In the process of developing this app, we watched hours and hours of footage from New Rochelle City Council and Planning meetings — like the ones that James and Steven spoke at — to evaluate comments using metrics that we developed with the City to rate their usefulness and gauge how informed citizens were: How knowledgeable was the speaker about what was being discussed? How relevant were the speaker’s comments? How feasible were their proposals, and how timely? (All of the meetings we reviewed are available to view online as public records.)

This provided us with a base of information with which we could evaluate if the tools we were exploring would better inform the process and expand public engagement.

After reviewing tapes from dozens of meetings we noticed a common thread: there is a real communication gap between the public and the developers.

Most ordinary citizens seem to have limited access to the details of proposed developments. People aren’t familiar with the intricacies of the planning process. It’s not always clear how residents can have meaningful input in the process. This means it is common for people to bring up concerns that are not relevant, or that are valid but that come at the wrong time to be actionable, or requests that fall outside the scope of the project.

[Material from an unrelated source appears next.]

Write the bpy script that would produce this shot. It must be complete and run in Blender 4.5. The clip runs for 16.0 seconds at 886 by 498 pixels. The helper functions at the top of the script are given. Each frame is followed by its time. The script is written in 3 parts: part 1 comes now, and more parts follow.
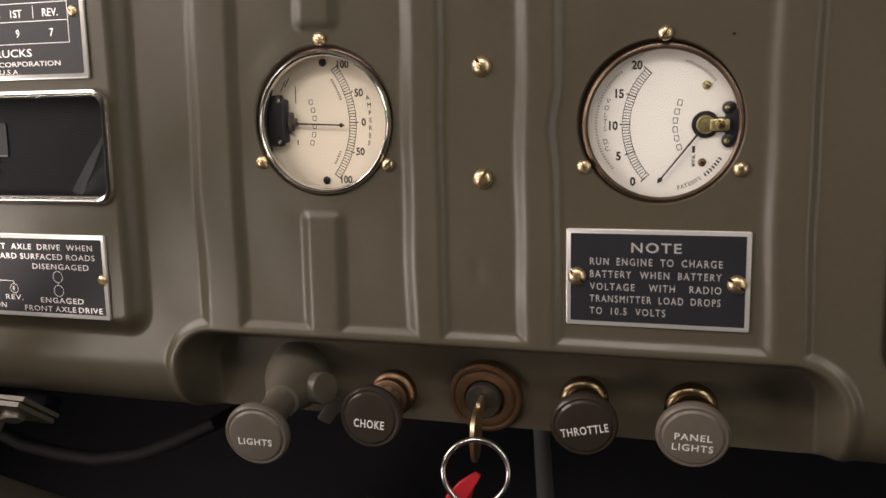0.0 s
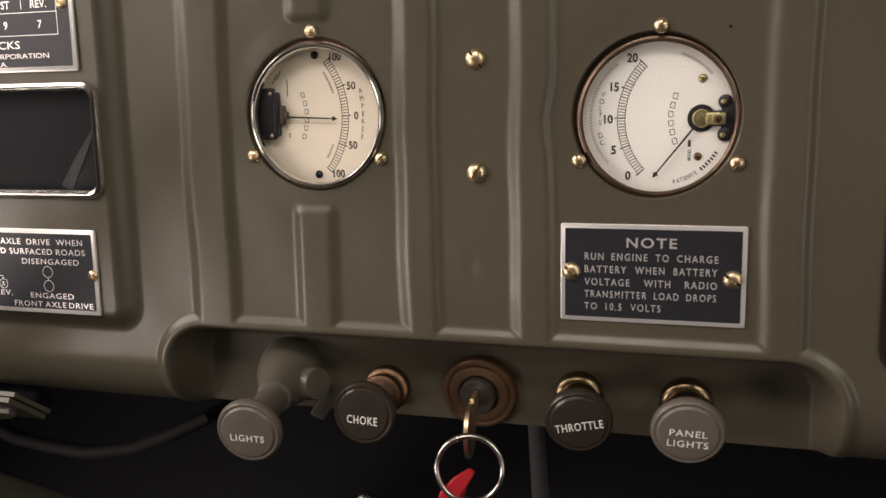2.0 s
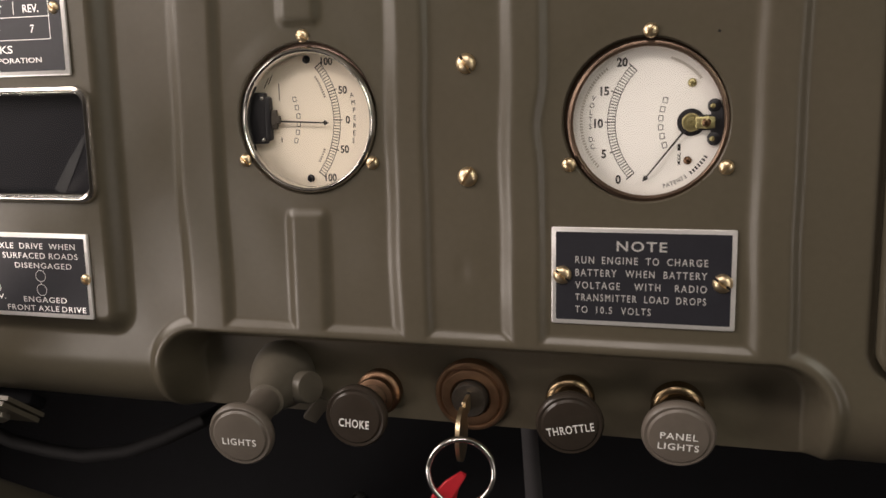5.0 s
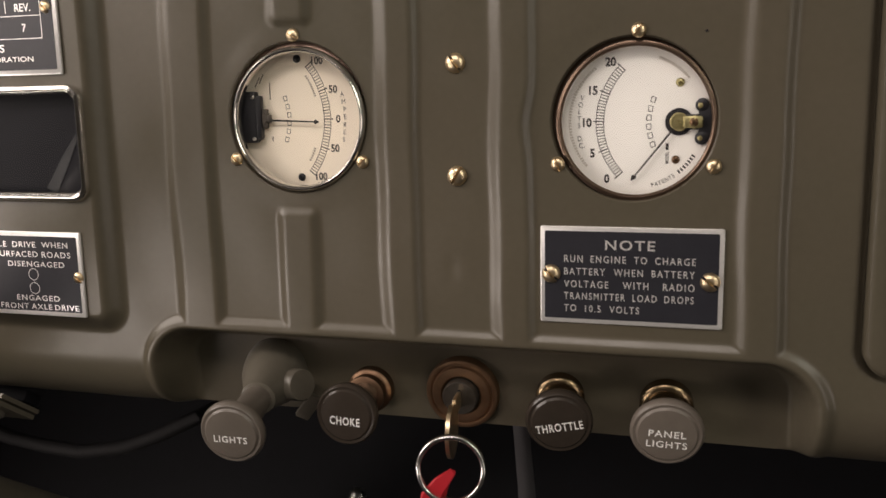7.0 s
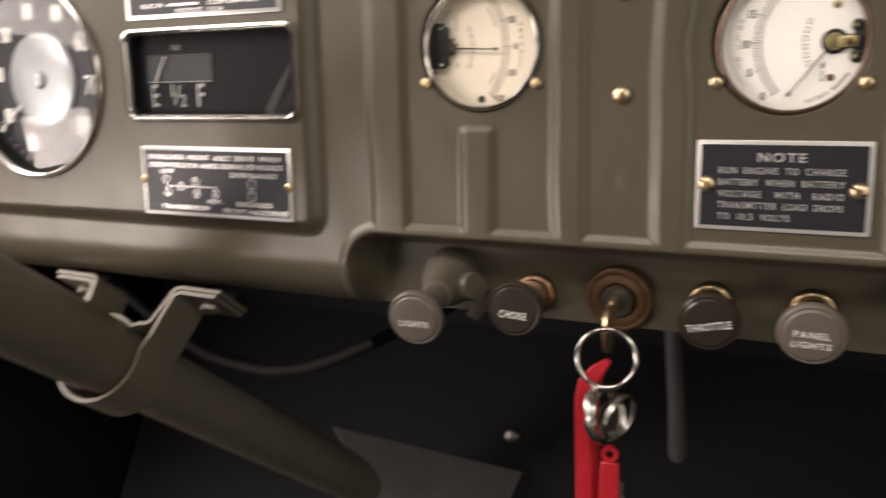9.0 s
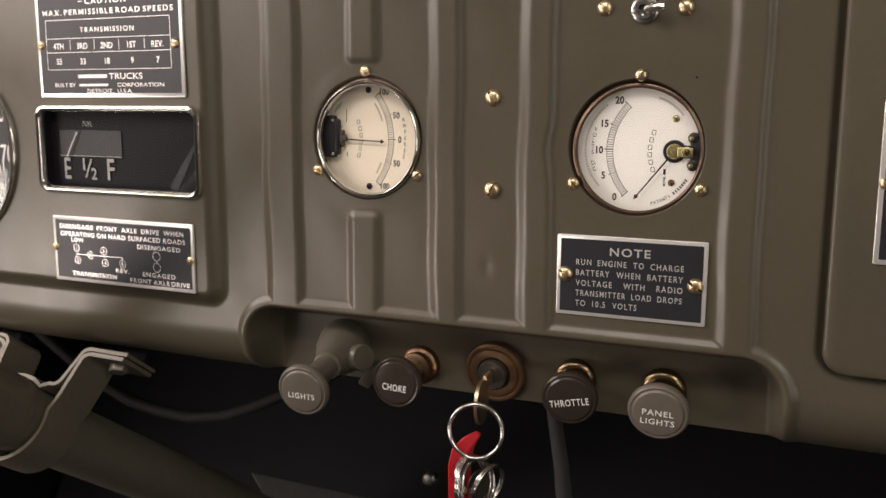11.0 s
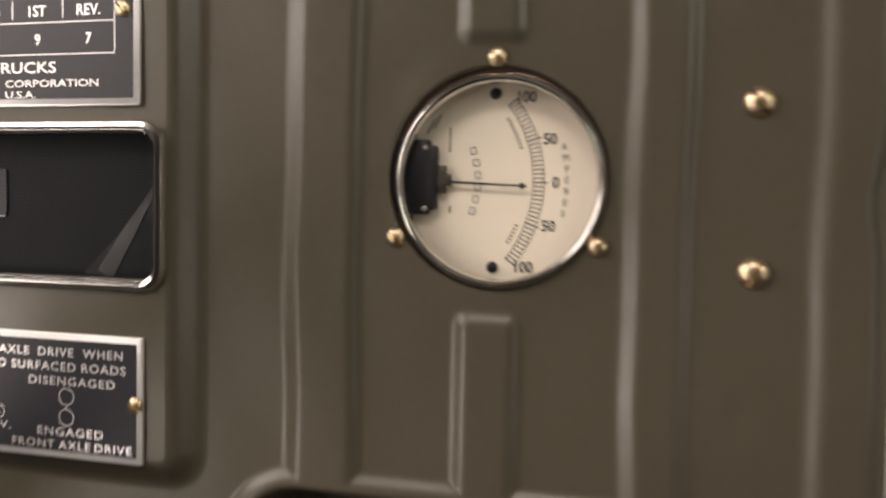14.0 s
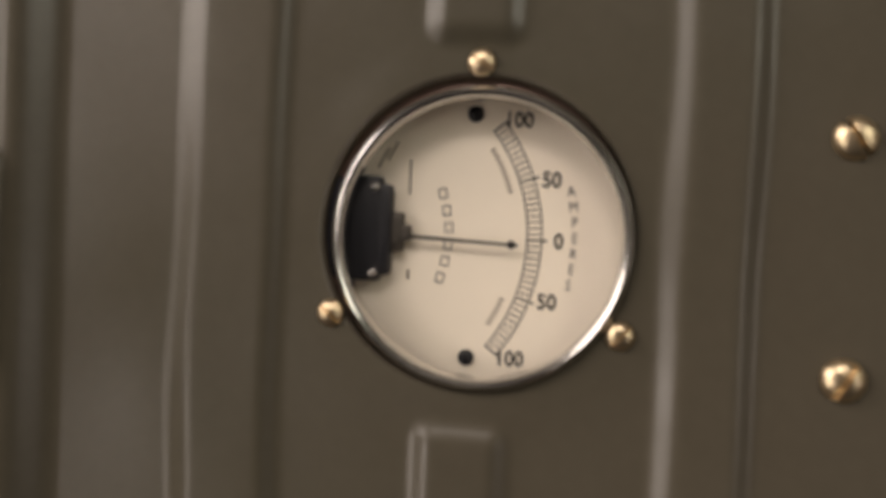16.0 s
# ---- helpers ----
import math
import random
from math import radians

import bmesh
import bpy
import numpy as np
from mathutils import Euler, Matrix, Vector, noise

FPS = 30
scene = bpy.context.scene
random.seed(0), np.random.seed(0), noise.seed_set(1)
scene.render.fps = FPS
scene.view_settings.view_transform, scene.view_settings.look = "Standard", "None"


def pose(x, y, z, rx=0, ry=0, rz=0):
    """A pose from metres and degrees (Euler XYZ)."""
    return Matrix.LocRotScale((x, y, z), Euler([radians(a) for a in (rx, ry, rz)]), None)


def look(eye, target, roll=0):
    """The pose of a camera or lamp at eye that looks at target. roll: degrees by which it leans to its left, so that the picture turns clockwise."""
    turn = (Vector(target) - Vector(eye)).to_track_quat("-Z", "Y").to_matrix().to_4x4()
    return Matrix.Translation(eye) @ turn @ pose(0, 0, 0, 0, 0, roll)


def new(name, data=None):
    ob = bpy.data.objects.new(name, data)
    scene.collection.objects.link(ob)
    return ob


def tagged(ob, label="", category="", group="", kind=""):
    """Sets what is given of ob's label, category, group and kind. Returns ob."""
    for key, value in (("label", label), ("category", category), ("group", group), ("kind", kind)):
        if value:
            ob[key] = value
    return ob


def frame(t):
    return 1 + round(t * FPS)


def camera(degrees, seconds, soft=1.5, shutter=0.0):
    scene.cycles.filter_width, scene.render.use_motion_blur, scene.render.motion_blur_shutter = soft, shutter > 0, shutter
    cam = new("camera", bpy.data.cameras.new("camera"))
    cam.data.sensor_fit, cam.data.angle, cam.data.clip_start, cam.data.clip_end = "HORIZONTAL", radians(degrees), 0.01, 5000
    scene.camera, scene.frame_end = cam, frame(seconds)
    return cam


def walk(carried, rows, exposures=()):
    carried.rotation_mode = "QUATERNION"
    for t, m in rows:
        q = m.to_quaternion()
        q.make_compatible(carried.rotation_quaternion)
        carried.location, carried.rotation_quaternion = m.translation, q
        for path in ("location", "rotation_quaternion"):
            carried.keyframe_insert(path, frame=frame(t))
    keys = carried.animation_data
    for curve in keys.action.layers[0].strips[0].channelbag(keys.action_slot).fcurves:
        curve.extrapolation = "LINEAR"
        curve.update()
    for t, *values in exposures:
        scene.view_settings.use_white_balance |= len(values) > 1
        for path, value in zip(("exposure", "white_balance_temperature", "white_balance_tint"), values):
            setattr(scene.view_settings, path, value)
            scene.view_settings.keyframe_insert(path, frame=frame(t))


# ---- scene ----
cam = camera(53.0, 16.0, soft=1.5, shutter=0.6)
cam.data.dof.use_dof = True                # focused at arm's length, so that the close approach goes soft
cam.data.dof.focus_distance, cam.data.dof.aperture_fstop = 0.42, 18.0
PATH = [
    (0, (0.013, -0.027, 0.995), (-0.56, 1.864, 0.684), -1.1),
    (0.5, (0.013, -0.025, 0.994), (-0.556, 1.867, 0.68), -1.1),
    (1, (0.014, -0.024, 0.994), (-0.555, 1.866, 0.673), -1.1),
    (1.5, (0.013, -0.024, 0.993), (-0.552, 1.866, 0.664), -1.1),
    (2, (0.013, -0.023, 0.996), (-0.551, 1.867, 0.665), -1.1),
    (2.5, (0.013, -0.025, 0.995), (-0.555, 1.866, 0.677), -1.0),
    (3, (0.014, -0.026, 0.995), (-0.556, 1.865, 0.678), -1.0),
    (3.5, (0.015, -0.023, 0.996), (-0.552, 1.869, 0.677), -1.1),
    (4, (0.015, -0.023, 0.996), (-0.547, 1.869, 0.673), -1.1),
    (6.5, (0.019, -0.023, 0.999), (-0.542, 1.868, 0.668), -1.2),
    (7, (0.021, -0.023, 0.999), (-0.541, 1.866, 0.659), -1.2),
    (7.5, (0.032, -0.053, 0.996), (-0.542, 1.825, 0.617), -1.3),
    (7.7, (0.037, -0.074, 0.988), (-0.562, 1.793, 0.592), -1.4),
    (8, (0.036, -0.089, 0.981), (-0.599, 1.763, 0.57), -1.1),
    (8.1, (0.035, -0.089, 0.98), (-0.618, 1.756, 0.568), -1.0),
    (8.3, (0.036, -0.09, 0.979), (-0.647, 1.744, 0.569), -0.9),
    (8.4, (0.031, -0.097, 0.987), (-0.665, 1.729, 0.56), -1.1),
    (8.5, (0.039, -0.092, 0.98), (-0.789, 1.684, 0.581), -0.5),
    (8.6, (0.042, -0.089, 0.991), (-0.897, 1.616, 0.531), -0.5),
    (8.7, (0.046, -0.077, 0.972), (-0.964, 1.605, 0.581), 0.9),
    (9, (0.034, -0.076, 0.974), (-0.85, 1.679, 0.602), -1.1),
    (9.3, (0.034, -0.073, 0.969), (-0.764, 1.727, 0.62), -0.5),
    (9.5, (0.036, -0.072, 0.971), (-0.735, 1.739, 0.619), -0.1),
    (9.7, (0.043, -0.078, 0.983), (-0.704, 1.751, 0.667), -0.4),
    (11.8, (0.085, -0.088, 1.01), (-0.727, 1.711, 0.684), 0.4),
    (12, (0.076, -0.086, 1.008), (-0.715, 1.72, 0.676), -0.1),
    (12.1, (0.068, -0.081, 1.009), (-0.712, 1.728, 0.665), -0.5),
    (12.5, (0.001, -0.049, 0.987), (-0.707, 1.796, 0.676), -1.1),
    (13, (-0.066, 0.016, 0.975), (-0.694, 1.9, 0.743), -0.7),
    (13.5, (-0.072, 0.048, 0.989), (-0.599, 1.972, 0.846), 0.0),
    (14, (-0.098, 0.079, 0.983), (-0.61, 2.01, 0.883), 1.1),
    (14.5, (-0.132, 0.154, 0.984), (-0.56, 2.107, 0.979), 1.6),
    (15, (-0.131, 0.175, 0.994), (-0.49, 2.142, 1.019), 1.9),
    (15.5, (-0.131, 0.169, 0.992), (-0.451, 2.143, 1.016), 1.9),
    (16, (-0.123, 0.153, 0.992), (-0.489, 2.119, 0.943), 2.4),
]
EXPOSURES = [(0.0, -0.07), (7.5, -0.06), (9.0, 0.33), (9.6, 0.16), (12.0, 0.04), (13.5, -0.06), (14.5, -0.20), (16.0, -0.22)]
walk(cam, [(t, look(eye, target, roll)) for t, eye, target, roll in PATH], EXPOSURES)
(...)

By presenting people with informed possible scenarios, laying out meaningful alternatives and tradeoffs, and asking them to choose between them, an app such as ours can solicit feedback on options that better meet our goals of being relevant, actionable and timely.

The app can include important information in a form that is easier for a general audience to understand. “Most developers present project materials in a ‘site plan’ layout,” Suzanne explained, “flat documents with no way to really understand the true impacts on the land and surrounding neighborhood… The public is going to have an easier time seeing these things through VR/AR as opposed to flat [planning] documents that require special training to interpret.”

While we believe an AR app such as the one we are developing can be hugely beneficial to communities, we see the project as augmenting the existing process, not replacing it. It’s vitally important for communities to have different venues to evaluate and register their thoughts on alternatives and even bring up concerns that city planners may not have thought of.

We hope that by making some parts of the planning process more expansive it will open up more opportunities for conversations that identify the community’s desires early in the process.